What is the Lease Money Factor?
The money factor is one of the many numbers you need to be aware of when leasing a car. It’s essentially the interest rate you pay to lease a vehicle.
If you decide to lease a car, there are several line items you should pay close attention to in the lease agreement. One of them is the lease money factor. This very important number will affect your monthly payments, so you'll want to understand what it is before you sign a car lease. Here are the key details.
What is the Lease Money Factor?
The lease money factor or lease fee is essentially the interest rate you pay to lease a vehicle. Similar to how a lender charges interest on a mortgage, a car dealership or finance company will apply a money factor to a lease. Including taxes and residual value, this number will account for a portion of your monthly lease payments.
Within a lease agreement, this number is represented in decimal form — for example, 0.0010 or 0.0025. This can make it difficult for the average consumer to understand what it means financially. To convert the money factor into a digestible number like the interest or annual percentage rate (APR) you'll pay, multiply it by 2,400.
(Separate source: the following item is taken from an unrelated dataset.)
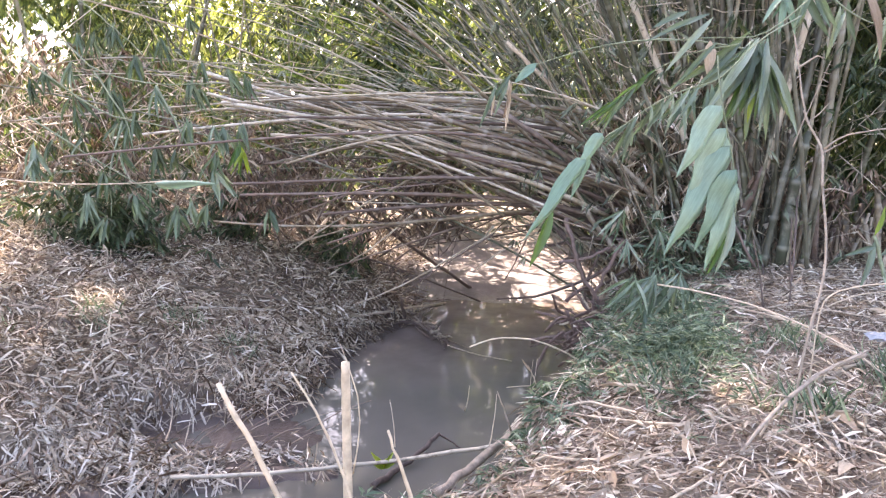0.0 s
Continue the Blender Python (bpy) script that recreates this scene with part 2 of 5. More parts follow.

For example, if the money factor in your lease agreement is 0.0010, when you multiply this figure by 2,400 you'll get an APR of 2.4%.
How Dealers Calculate the Lease Money Factor
A dealer or financing company will set the money factor based on a combination of the vehicle's lease term, lease charge, capitalized cost, and residual value. Here's what each of these terms means and how to use them to make the calculation yourself:
- Lease Term — this is the length of time that you'll rent the vehicle
- Lease Charge — this charge is the overall total of all monthly finance fees the dealer will charge over the lease term
- Capitalized Cost — this is the negotiated price of the car at the beginning of the lease term, plus any additional administrative fees the dealer may charge, any down payments, rebates, or trade-in value that may be applied to the lease to reduce your borrowing costs
- Residual Value — this is the vehicle's estimated value at the end of your lease, factoring in depreciation
The typical formula dealers use to calculate the lease money factor is:
Money Factor = Lease Charge / (Capitalized Cost + Residual Value) x Lease Term
If the money factor isn't clearly outlined in your lease, you can use this formula to calculate the number. Look through your lease documents or ask the dealer or lender to provide the necessary details for the car.
Can You Reduce the Lease Money Factor?
The lower the money factor, the less interest you'll pay over your lease term. Generally, a money factor of 0.0025 and below (the equivalent of 6% APR) is considered a good rate.
So how do you get a good interest rate when you lease a vehicle? The same way you do when borrowing for any other reason, whether it's buying a home or applying for a personal loan: by having good credit. This may reduce your interest rate because you'll represent a lower risk to a lender.
A high residual value on the car could also help you get a better interest rate. A higher residual value means you'd have lower monthly payments because there would be less depreciation on the vehicle. Since interest is applied to your monthly payment, a lower monthly payment would equate to reduced interest charges.
Understanding the Financial Implications
The money factor is one of the many numbers you may want to learn about when leasing a car. It's one of the transactional costs that come with leasing, and allows dealers and finance companies to make a profit on every lease they execute. As a consumer, it's a smart idea to learn the financial implications of this number and how it'll affect your overall costs over the course of a multi-year lease.
If the interest rate is too high, you may need to shop around for a better rate, negotiate with the dealer or lender to lower the money factor, or consider leasing another vehicle that's more in line with your budget. Either way, make sure you explore all your financial options before taking a car off the lot.